女性版「ダボス会議」をつくった外務省・松川氏の「なんで駄目なの」思考術

2015/9/1
昨年4月に安倍総理の肝いりで外務省に新設された女性参画推進室。外交における女性問題を推進する同室の初代室長に任命されたのが、松川るい氏だ。東大法学部在学中に外務公務員I種に合格。入省以来、FTAの貿易交渉やASEAN協力、ミナミマグロの調査漁獲に関する国際裁判、国際宇宙ステーション業務、国連の核軍縮代表部での核軍縮交渉など、多岐にわたる政策を経験。現在2歳と7歳の子どもの育児のため、午後7時半には退省するという限られた時間の中で、どのような思考で省務を遂行しているのか──。  

思いついたアイデアはなんでもすぐにメモする

今、私の頭の中は完全にワン・モード。担当する「女性が輝く社会に向けた国際シンポジウム(WAW! 2015)」の開催が8月28、29日に控えているからです。「WAW!」は昨年、国際通貨基金(IMF)のラガルド専務理事を招聘(しょうへい)し、メディアで大きな話題となり今年は2回目ですが、この会議の英語名は、私が考えました。
日本語の正式名称は「女性が輝く社会に向けた国際シンポジウム」ですが、それでは字面が長すぎる。英語にするともっと長くて、通訳もしにくい。だから、簡単に覚えてもらえる名称を考えたのです。
名称を考えるにあたっては、最初から、名称そのものではなくその「略称」がキャッチーで「ワオ!」のようにパッと見て、言いやすく、意味があるフレーズにすることを目標にしていました。そうでないと覚えてもらえないからです。本当は「WOW!」にしたかったのですが、どうしてもOに当たる「集まり」を意味する言葉が見つからない。
それで「World Assembly for Women」で「WAW!(ワウ)」としたのです。

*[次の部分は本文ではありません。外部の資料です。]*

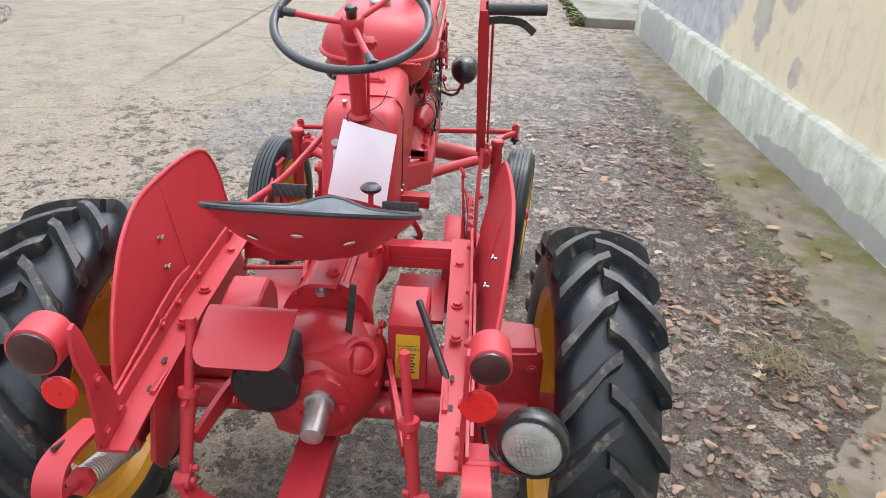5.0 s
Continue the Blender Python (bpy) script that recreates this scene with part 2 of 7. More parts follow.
def bolt(bm, p, d, r=0.009, h=0.007):
    p, d = Vector(p), Vector(d).normalized()
    cyl(bm, p - d * 0.003, p + d * 0.0015, r * 1.35, n=16)
    cyl(bm, p, p + d * h, r, r * 0.92, n=6)
    return bm


def bolts(name, material, parent, items, tilted=False):
    """One part for each bolt: place, direction, radius, height."""
    for p, d, r, h in items:
        bm = bolt(B(), p, d, r, h)
        part(name, tilt(bm) if tilted else bm, material, parent)


def coil(bm, p0, p1, radius, wire, turns, n=8):
    p0, p1 = Vector(p0), Vector(p1)
    m = turn_to(p1 - p0)
    length, steps = (p1 - p0).length, int(turns * 14)
    pts = [p0 + m @ Vector((radius * math.cos(2 * math.pi * i / 14), radius * math.sin(2 * math.pi * i / 14), length * i / steps)) for i in range(steps + 1)]
    return sweep(bm, pts, wire, n, 0)


def arc(cx, cy, r, a0, a1, n=8):
    return [(cx + r * math.cos(radians(a0 + (a1 - a0) * i / n)), cy + r * math.sin(radians(a0 + (a1 - a0) * i / n))) for i in range(n + 1)]


def round_rect(w, h, r, n=5):
    return arc(w / 2 - r, h / 2 - r, r, 0, 90, n) + arc(-w / 2 + r, h / 2 - r, r, 90, 180, n) + arc(-w / 2 + r, -h / 2 + r, r, 180, 270, n) + arc(w / 2 - r, -h / 2 + r, r, 270, 360, n)


def loft(bm, sections, ring=False, ends=False):
    rows = [[bm.verts.new(p) for p in s] for s in sections]
    for a, b in zip(rows, rows[1:]):
        m = len(a)
        for i in range(m if ring else m - 1):
            j = (i + 1) % m
            bm.faces.new((a[i], a[j], b[j], b[i]))
    if ends:
        bm.faces.new(rows[0][::-1]), bm.faces.new(rows[-1])
    return bm


def thicken(bm, th):
    bmesh.ops.recalc_face_normals(bm, faces=bm.faces)
    bmesh.ops.solidify(bm, geom=bm.faces[:], thickness=th)
    return bm


def lettering(name, text, size, m, material, parent, depth=0.0008, bold=0.0):
    """Words in the built-in font, as a flat mesh."""
    cu = bpy.data.curves.new(name, "FONT")
    cu.body, cu.size, cu.extrude, cu.align_x, cu.align_y = text, size, depth, "CENTER", "CENTER"
    cu.offset = bold
    tmp = new(name, cu)
    bpy.context.view_layer.update()
    me = bpy.data.meshes.new_from_object(tmp)
    bpy.data.objects.remove(tmp)
    me.transform(m)
    me.materials.clear()
    me.materials.append(material)
    ob = new(name, me)
    ob.parent = parent
    return ob


B = bmesh.new


# ---- the yard ----
def node_mat(name):
    m = bpy.data.materials.new(name)
    m.use_nodes = True
    return m, m.node_tree.nodes, m.node_tree.links, m.node_tree.nodes["Principled BSDF"]


def blend(n, l, fac, a, b):
    mix = n.new("ShaderNodeMix")
    mix.data_type = "RGBA"
    for k, v in ((6, a), (7, b)):
        if isinstance(v, tuple):
            mix.inputs[k].default_value = (*v, 1)
        else:
            l.new(v, mix.inputs[k])
    if isinstance(fac, float):
        mix.inputs[0].default_value = fac
    else:
        l.new(fac, mix.inputs[0])
    return mix.outputs[2]


def step(n, l, value, lo, hi, to=(0.0, 1.0)):
    r = n.new("ShaderNodeMapRange")
    r.inputs["From Min"].default_value, r.inputs["From Max"].default_value = lo, hi
    r.inputs["To Min"].default_value, r.inputs["To Max"].default_value = to
    l.new(value, r.inputs["Value"])
    return r.outputs["Result"]


def noise_tex(n, l, vec, scale, detail=6, rough=0.55, distort=0.0):
    q = n.new("ShaderNodeTexNoise")
    q.inputs["Scale"].default_value, q.inputs["Detail"].default_value = scale, detail
    q.inputs["Roughness"].default_value, q.inputs["Distortion"].default_value = rough, distort
    l.new(vec, q.inputs["Vector"])
    return q.outputs["Fac"]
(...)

しかもエクスクラメーションマークも付けて。あるのとないので大違いです。誰もが言いやすく、見た目に覚えやすい略称でなければと思っていました。
今年は、ただの遊び心ですが、私が会議のハンドサインも考えました。両手のひらを広げて、WとAを表わすサインです(下の写真を参照)が、これはみんなと話している中で思いつきました。人間の認識能力の8割は視覚だそうです。